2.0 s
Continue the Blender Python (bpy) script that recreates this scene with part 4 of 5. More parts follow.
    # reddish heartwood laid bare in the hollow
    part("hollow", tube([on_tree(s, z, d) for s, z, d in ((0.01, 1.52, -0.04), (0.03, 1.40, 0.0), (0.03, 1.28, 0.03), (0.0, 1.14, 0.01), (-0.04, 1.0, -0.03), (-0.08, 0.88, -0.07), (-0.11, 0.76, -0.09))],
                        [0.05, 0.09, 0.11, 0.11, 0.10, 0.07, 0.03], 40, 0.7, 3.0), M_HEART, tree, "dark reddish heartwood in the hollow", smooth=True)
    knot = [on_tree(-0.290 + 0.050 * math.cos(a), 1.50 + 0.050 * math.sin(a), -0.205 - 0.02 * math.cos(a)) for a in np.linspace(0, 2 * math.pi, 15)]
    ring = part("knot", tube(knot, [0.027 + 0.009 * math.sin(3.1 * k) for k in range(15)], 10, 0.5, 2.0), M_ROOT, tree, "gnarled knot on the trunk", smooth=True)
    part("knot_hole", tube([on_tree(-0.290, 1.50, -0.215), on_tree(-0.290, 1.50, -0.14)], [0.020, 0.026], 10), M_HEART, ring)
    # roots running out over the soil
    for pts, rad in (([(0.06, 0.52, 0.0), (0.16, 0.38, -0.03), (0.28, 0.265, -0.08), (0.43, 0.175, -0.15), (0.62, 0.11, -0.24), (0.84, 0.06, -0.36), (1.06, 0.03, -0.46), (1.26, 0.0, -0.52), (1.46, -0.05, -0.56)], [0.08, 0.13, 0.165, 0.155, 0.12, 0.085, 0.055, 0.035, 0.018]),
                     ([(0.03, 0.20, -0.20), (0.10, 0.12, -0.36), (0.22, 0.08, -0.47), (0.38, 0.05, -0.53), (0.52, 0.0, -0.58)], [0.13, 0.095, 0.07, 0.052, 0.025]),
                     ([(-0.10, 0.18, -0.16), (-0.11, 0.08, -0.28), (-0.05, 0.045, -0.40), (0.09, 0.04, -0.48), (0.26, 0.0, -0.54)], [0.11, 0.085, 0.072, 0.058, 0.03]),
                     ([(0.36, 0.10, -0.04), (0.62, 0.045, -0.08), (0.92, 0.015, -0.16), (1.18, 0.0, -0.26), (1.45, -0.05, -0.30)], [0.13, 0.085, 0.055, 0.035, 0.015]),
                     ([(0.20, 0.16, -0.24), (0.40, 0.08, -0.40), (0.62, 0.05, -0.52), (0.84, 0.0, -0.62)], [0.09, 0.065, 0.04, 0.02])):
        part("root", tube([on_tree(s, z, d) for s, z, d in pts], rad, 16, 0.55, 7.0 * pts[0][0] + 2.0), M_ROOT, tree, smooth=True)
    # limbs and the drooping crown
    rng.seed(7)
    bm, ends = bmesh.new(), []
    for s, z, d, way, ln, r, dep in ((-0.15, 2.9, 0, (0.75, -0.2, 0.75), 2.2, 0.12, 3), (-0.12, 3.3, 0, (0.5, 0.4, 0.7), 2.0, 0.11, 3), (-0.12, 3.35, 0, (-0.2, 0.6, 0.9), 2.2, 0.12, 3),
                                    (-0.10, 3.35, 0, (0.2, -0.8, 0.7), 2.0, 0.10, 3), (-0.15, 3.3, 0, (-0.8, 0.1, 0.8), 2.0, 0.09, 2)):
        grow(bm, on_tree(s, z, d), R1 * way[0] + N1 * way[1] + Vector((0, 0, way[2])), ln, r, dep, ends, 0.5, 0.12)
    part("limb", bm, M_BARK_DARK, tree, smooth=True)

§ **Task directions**
Output the data above exactly, please, line for line.

§ **Problem solution**
2.0 s
Continue the Blender Python (bpy) script that recreates this scene with part 4 of 5. More parts follow.
    # reddish heartwood laid bare in the hollow
    part("hollow", tube([on_tree(s, z, d) for s, z, d in ((0.01, 1.52, -0.04), (0.03, 1.40, 0.0), (0.03, 1.28, 0.03), (0.0, 1.14, 0.01), (-0.04, 1.0, -0.03), (-0.08, 0.88, -0.07), (-0.11, 0.76, -0.09))],
                        [0.05, 0.09, 0.11, 0.11, 0.10, 0.07, 0.03], 40, 0.7, 3.0), M_HEART, tree, "dark reddish heartwood in the hollow", smooth=True)
    knot = [on_tree(-0.290 + 0.050 * math.cos(a), 1.50 + 0.050 * math.sin(a), -0.205 - 0.02 * math.cos(a)) for a in np.linspace(0, 2 * math.pi, 15)]
    ring = part("knot", tube(knot, [0.027 + 0.009 * math.sin(3.1 * k) for k in range(15)], 10, 0.5, 2.0), M_ROOT, tree, "gnarled knot on the trunk", smooth=True)
    part("knot_hole", tube([on_tree(-0.290, 1.50, -0.215), on_tree(-0.290, 1.50, -0.14)], [0.020, 0.026], 10), M_HEART, ring)
    # roots running out over the soil
    for pts, rad in (([(0.06, 0.52, 0.0), (0.16, 0.38, -0.03), (0.28, 0.265, -0.08), (0.43, 0.175, -0.15), (0.62, 0.11, -0.24), (0.84, 0.06, -0.36), (1.06, 0.03, -0.46), (1.26, 0.0, -0.52), (1.46, -0.05, -0.56)], [0.08, 0.13, 0.165, 0.155, 0.12, 0.085, 0.055, 0.035, 0.018]),
                     ([(0.03, 0.20, -0.20), (0.10, 0.12, -0.36), (0.22, 0.08, -0.47), (0.38, 0.05, -0.53), (0.52, 0.0, -0.58)], [0.13, 0.095, 0.07, 0.052, 0.025]),
                     ([(-0.10, 0.18, -0.16), (-0.11, 0.08, -0.28), (-0.05, 0.045, -0.40), (0.09, 0.04, -0.48), (0.26, 0.0, -0.54)], [0.11, 0.085, 0.072, 0.058, 0.03]),
                     ([(0.36, 0.10, -0.04), (0.62, 0.045, -0.08), (0.92, 0.015, -0.16), (1.18, 0.0, -0.26), (1.45, -0.05, -0.30)], [0.13, 0.085, 0.055, 0.035, 0.015]),
                     ([(0.20, 0.16, -0.24), (0.40, 0.08, -0.40), (0.62, 0.05, -0.52), (0.84, 0.0, -0.62)], [0.09, 0.065, 0.04, 0.02])):
        part("root", tube([on_tree(s, z, d) for s, z, d in pts], rad, 16, 0.55, 7.0 * pts[0][0] + 2.0), M_ROOT, tree, smooth=True)
    # limbs and the drooping crown
    rng.seed(7)
    bm, ends = bmesh.new(), []
    for s, z, d, way, ln, r, dep in ((-0.15, 2.9, 0, (0.75, -0.2, 0.75), 2.2, 0.12, 3), (-0.12, 3.3, 0, (0.5, 0.4, 0.7), 2.0, 0.11, 3), (-0.12, 3.35, 0, (-0.2, 0.6, 0.9), 2.2, 0.12, 3),
                                    (-0.10, 3.35, 0, (0.2, -0.8, 0.7), 2.0, 0.10, 3), (-0.15, 3.3, 0, (-0.8, 0.1, 0.8), 2.0, 0.09, 2)):
        grow(bm, on_tree(s, z, d), R1 * way[0] + N1 * way[1] + Vector((0, 0, way[2])), ln, r, dep, ends, 0.5, 0.12)
    part("limb", bm, M_BARK_DARK, tree, smooth=True)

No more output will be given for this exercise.